Find the word "with" in the listing; pull out each line holding it.

▼

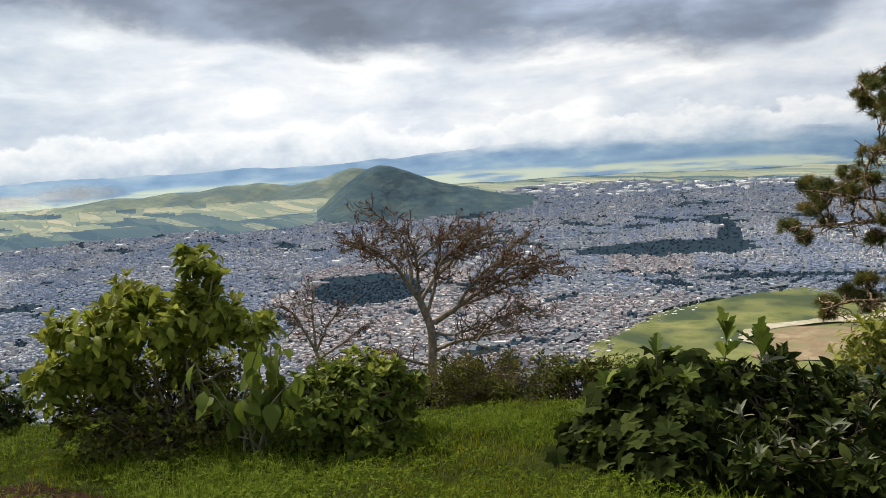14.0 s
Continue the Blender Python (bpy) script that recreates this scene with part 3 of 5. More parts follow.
def build_mountains():
    mat = mountain_material()
    for name, r0, prof_az, prof_el, seed in (
            ("mountain_range", 4860, [-60, -30, -18, -12, -4, 3, 12, 20, 27, 30, 38, 45, 51, 55, 61, 72, 78, 90, 110],
             [0.6, 0.4, -0.45, 0.1, 0.65, 1.2, 1.4, 1.3, 0.9, 0.95, 1.15, 1.2, 0.85, 0.5, 0.25, 0.2, 0.25, -0.2, -0.3], 51),):
        az = np.arange(-62, 112, 0.2)
        rows = np.linspace(0, 1, 9)
        A, S = np.meshgrid(az, rows, indexing="ij")
        el = np.interp(A, prof_az, prof_el) + 0.10 * fbm(A * 0.6, A * 0.1, 4, seed)
        top = np.tan(np.radians(el)) * r0 + EYE
        R = r0 - 100 * (1 - S) + 40 * fbm(A * 0.5, S * 3, 3, seed + 3)
        X, Y = spot(A, R)
        base = valley(R) - 6
        Z = base + (top - base) * S ** 1.25
        n = len(rows)
        i = (np.arange(len(az) - 1) * n)[:, None] + np.arange(n - 1)[None]
        q = np.stack([i, i + 1, i + n + 1, i + n], -1).reshape(-1, 4)
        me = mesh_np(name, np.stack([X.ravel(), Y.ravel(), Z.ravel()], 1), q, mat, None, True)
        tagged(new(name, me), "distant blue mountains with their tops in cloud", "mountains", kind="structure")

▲

TASK RESULT:
Continue the Blender Python (bpy) script that recreates this scene with part 3 of 5. More parts follow.
        tagged(new(name, me), "distant blue mountains with their tops in cloud", "mountains", kind="structure")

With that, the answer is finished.